You may have a problem taking me seriously because I don’t have lineage. So far I don’t feel I’m up to pursuing it; I’m still working on my lotus. Hopefully you won’t dismiss my remarks simply because after 40 years I have found a way to sit the lotus, and you have decided that it has cost you the health of your knees to try and that it’s unnecessary.
Right, I agree it’s unnecessary. However, a posture that requires stretch is necessary. Sitting in a chair works, if you sit forward on the chair with the back unsupported so that part of the weight and balance is still in the feet. At least for me it does.
I’d like to note that it is the left knee for me as well that is particularly tricky. And that Dogen prescribed left leg on top, and I have read that in some zendos the teacher’s permission is required to sit half-lotus with the right leg up instead of the left.

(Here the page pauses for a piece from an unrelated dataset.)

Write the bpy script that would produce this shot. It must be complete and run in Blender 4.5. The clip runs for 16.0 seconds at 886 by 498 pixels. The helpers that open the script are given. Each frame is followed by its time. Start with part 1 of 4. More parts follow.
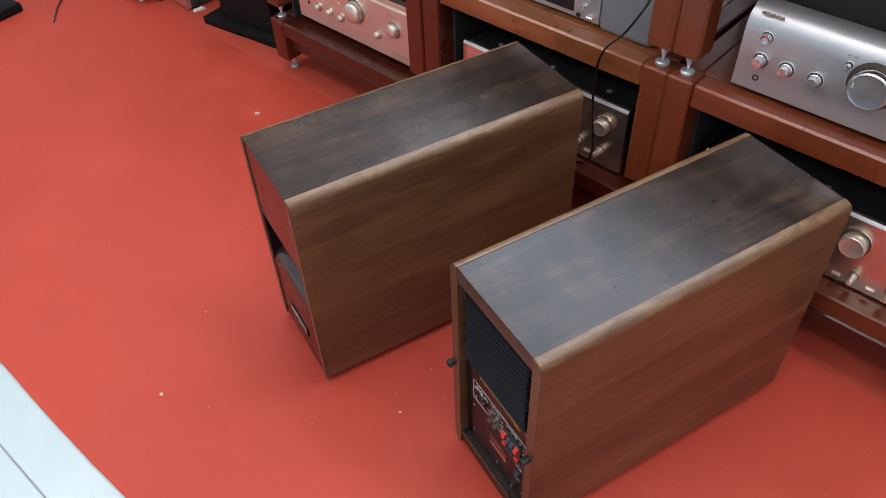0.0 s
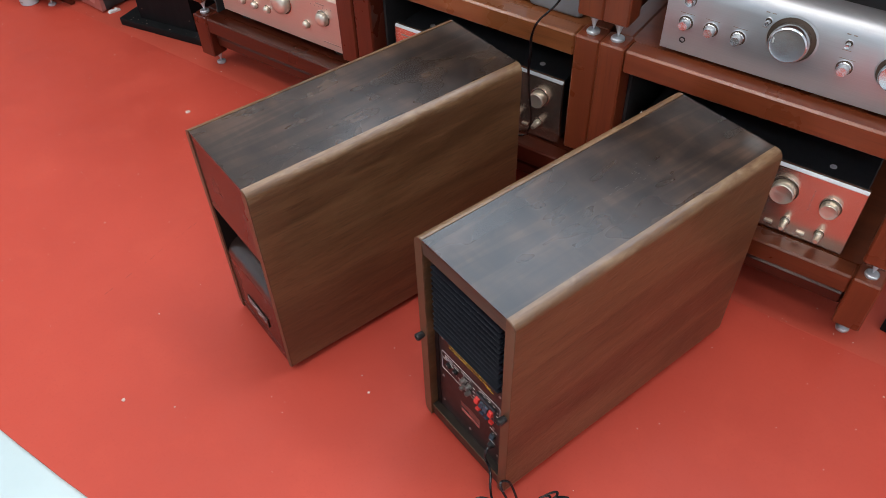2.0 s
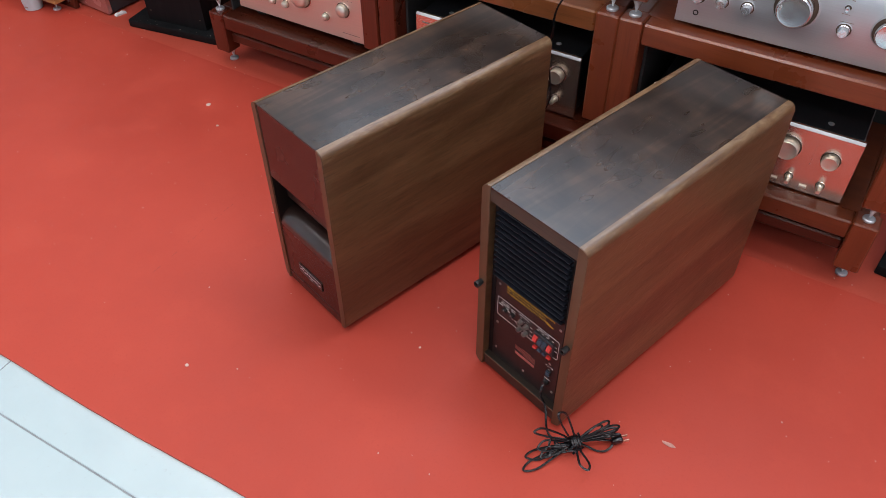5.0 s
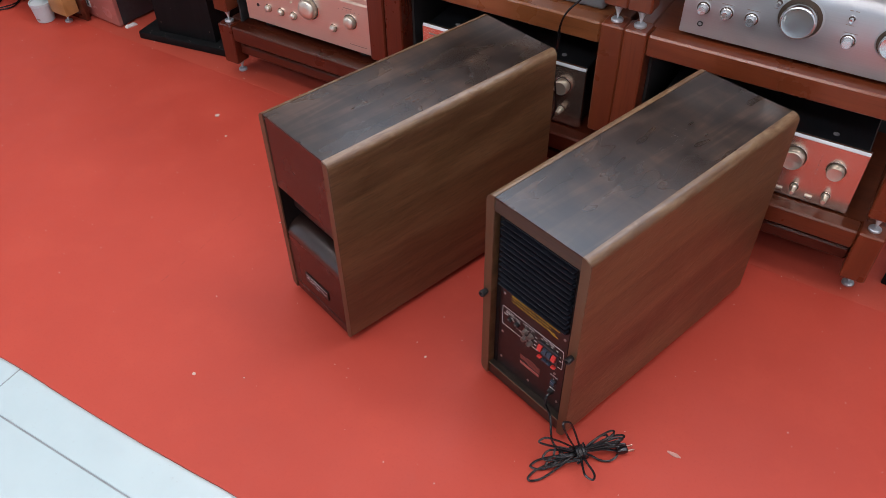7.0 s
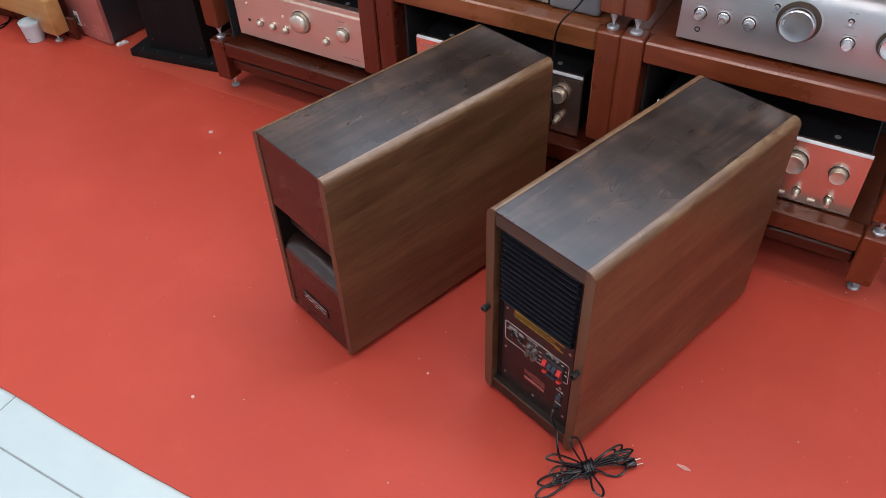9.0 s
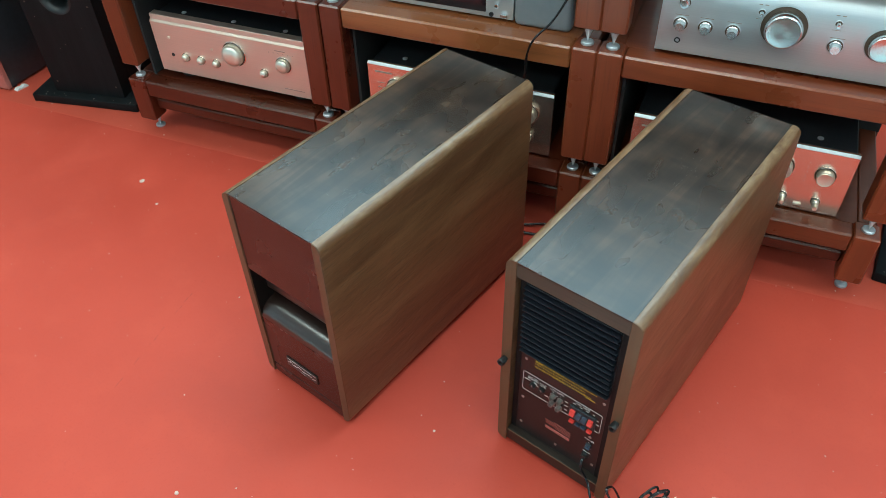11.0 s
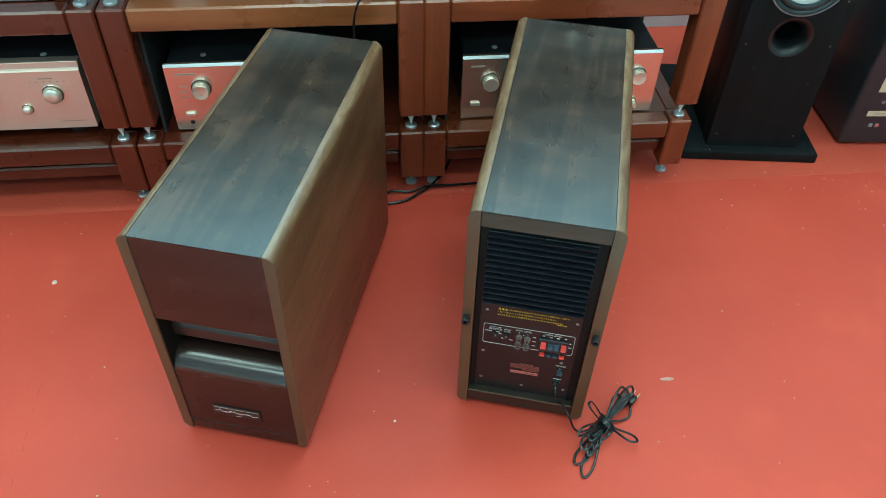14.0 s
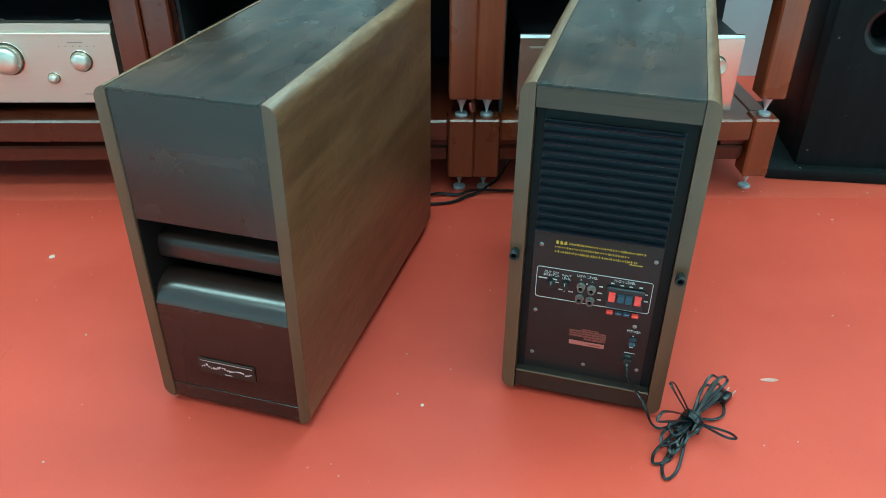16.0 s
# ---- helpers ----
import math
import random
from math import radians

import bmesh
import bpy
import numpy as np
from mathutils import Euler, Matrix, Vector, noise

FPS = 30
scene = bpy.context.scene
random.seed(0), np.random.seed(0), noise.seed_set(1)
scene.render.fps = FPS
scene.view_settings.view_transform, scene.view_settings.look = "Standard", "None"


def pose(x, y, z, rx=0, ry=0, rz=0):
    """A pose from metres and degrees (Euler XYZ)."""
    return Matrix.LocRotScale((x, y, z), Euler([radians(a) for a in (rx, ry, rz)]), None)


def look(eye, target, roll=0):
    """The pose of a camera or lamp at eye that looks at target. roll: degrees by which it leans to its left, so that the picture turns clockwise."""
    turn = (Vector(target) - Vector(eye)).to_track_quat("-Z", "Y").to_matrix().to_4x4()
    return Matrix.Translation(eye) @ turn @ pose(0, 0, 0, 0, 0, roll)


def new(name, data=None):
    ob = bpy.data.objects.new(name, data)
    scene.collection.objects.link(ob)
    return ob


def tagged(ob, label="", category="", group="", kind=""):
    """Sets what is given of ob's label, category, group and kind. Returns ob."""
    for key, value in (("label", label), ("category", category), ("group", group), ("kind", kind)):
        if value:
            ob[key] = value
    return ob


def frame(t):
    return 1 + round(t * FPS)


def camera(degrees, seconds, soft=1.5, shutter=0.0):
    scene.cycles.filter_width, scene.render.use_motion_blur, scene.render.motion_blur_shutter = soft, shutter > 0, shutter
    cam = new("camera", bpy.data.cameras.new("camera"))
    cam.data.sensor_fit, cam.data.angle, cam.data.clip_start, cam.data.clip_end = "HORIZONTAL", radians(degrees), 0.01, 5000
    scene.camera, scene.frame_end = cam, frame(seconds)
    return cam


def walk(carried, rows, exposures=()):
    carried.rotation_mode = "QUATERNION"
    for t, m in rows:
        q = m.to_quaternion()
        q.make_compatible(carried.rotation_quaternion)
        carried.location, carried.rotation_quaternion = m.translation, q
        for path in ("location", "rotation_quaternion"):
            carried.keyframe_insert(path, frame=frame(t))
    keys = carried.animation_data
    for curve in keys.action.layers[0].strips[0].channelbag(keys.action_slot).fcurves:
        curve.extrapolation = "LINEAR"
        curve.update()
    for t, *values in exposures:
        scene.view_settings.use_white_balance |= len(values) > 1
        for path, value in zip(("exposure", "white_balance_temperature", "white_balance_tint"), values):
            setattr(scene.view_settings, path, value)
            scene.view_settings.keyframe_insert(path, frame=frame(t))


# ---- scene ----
cam = camera(59.6, 16.0, 0.75, 0.1)
PATH = [
    (0, (0.153, 0.164, 1.217), (0.751, 1.446, -0.197), -2.5),
    (0.5, (0.151, 0.161, 1.213), (0.773, 1.423, -0.208), -2.5),
    (1, (0.153, 0.149, 1.21), (0.809, 1.378, -0.225), -2.6),
    (1.5, (0.14, 0.144, 1.216), (0.827, 1.351, -0.223), -2.3),
    (2, (0.091, 0.157, 1.218), (0.842, 1.332, -0.216), -2.0),
    (2.5, (0.037, 0.166, 1.22), (0.86, 1.294, -0.212), -1.4),
    (3, (-0.015, 0.166, 1.224), (0.831, 1.279, -0.207), -1.1),
    (3.5, (-0.064, 0.155, 1.224), (0.794, 1.265, -0.203), -1.1),
    (4, (-0.1, 0.141, 1.227), (0.762, 1.259, -0.189), -1.0),
    (4.5, (-0.122, 0.135, 1.224), (0.747, 1.257, -0.185), -0.6),
    (5, (-0.143, 0.133, 1.224), (0.727, 1.262, -0.179), -0.6),
    (7.5, (-0.14, 0.124, 1.23), (0.718, 1.285, -0.154), -1.4),
    (8, (-0.134, 0.132, 1.227), (0.721, 1.297, -0.156), -1.7),
    (8.5, (-0.133, 0.139, 1.225), (0.729, 1.308, -0.151), -2.1),
    (9, (-0.129, 0.148, 1.224), (0.747, 1.31, -0.147), -2.4),
    (9.2, (-0.131, 0.148, 1.222), (0.758, 1.311, -0.141), -2.5),
    (11.3, (-0.149, 0.412, 1.214), (0.942, 1.334, -0.186), -1.9),
    (11.5, (-0.139, 0.438, 1.209), (0.979, 1.309, -0.203), -2.1),
    (12, (-0.144, 0.478, 1.212), (1.007, 1.255, -0.227), -1.9),
    (12.5, (-0.178, 0.546, 1.222), (1.039, 1.174, -0.236), -1.3),
    (13, (-0.24, 0.626, 1.213), (1.059, 1.086, -0.237), 0.7),
    (13.5, (-0.283, 0.677, 1.202), (1.065, 1.033, -0.231), 1.5),
    (14, (-0.299, 0.683, 1.151), (1.089, 1.011, -0.251), 1.9),
    (14.5, (-0.29, 0.677, 1.062), (1.128, 1.009, -0.308), 2.3),
    (15, (-0.295, 0.663, 0.957), (1.155, 1.032, -0.37), 2.1),
    (15.5, (-0.301, 0.66, 0.839), (1.229, 1.12, -0.364), 1.5),
    (16, (-0.328, 0.644, 0.752), (1.27, 1.195, -0.315), 0.6),
]
walk(cam, [(t, look(eye, target, roll)) for t, eye, target, roll in PATH],
     [(0.0, 0.09, 6850, 18), (2.5, 0.16, 6850, 15.5), (5.0, 0.02, 6850, 19.5), (8.0, -0.02, 6850, 22), (9.2, 0.08, 6850, 20), (11.6, 0.42, 5750, -22), (13.5, 0.40, 5550, -28), (16.0, 0.70, 4900, -38)])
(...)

I’ll tell you what is working for me; doesn’t matter if you’re in a chair, or walking around (or sitting lotus). There is a relationship between three senses: the sense of balance or equalibrioception (based in the vestibular organ), proprioception, and the sense of gravity (based in the otoliths and closely associated with the vestibular organ).
What the heck is that, you say. Nisargadatta just “attended to the sense ‘I am'” (Wikipedia) and he arrived at the other shore, so to speak.
I would ask you, then, is “attending to the sense ‘I am'” different from discerning the sense of self that is equalibrioception informed by proprioception and the sense of gravity? If you get up on a tightrope, is “attending to the sense ‘I am'” still different from that discernment?
I’ve quoted Olaf Blanke’s research here before; in particular:
In summary: A conflict between tactil/proprioceptive/kinesthetic and visual information coupled with a conflict between visual and vestibular information can, in some cases, give rise to a feeling that the self is in two places simultaneously, which can result in suicidal tendencies in the individual as they attempt to re-establish a unitary self at all cost.
Now the eyes are open in zazen, as opposed to many other seated meditation traditions; I would suggest that the eyes are open for their influence in resetting the vestibular sense and providing a continuity in the sense of location, yet in zazen the proprioceptive sense must be allowed to influence the sense of location almost as though the eyes are closed. It’s a trick, a lot like falling asleep with your eyes open.
The other trick is that you have to free the mind to move, and then let the action of the posture follow from the location of mind; the mind moves when the exercise of volition ceases to influence the movement of inhalation and exhalation (check Waking up and Falling Asleep). You could say it’s a matter of inhalation and exhalation, informed by all the senses, with relaxation and calm.
The senses are called to mind as necessary to the movement of breath in a given posture, and the senses Blanke describes are for me particularly called to mind in the movement of breath in the cross-legged posture.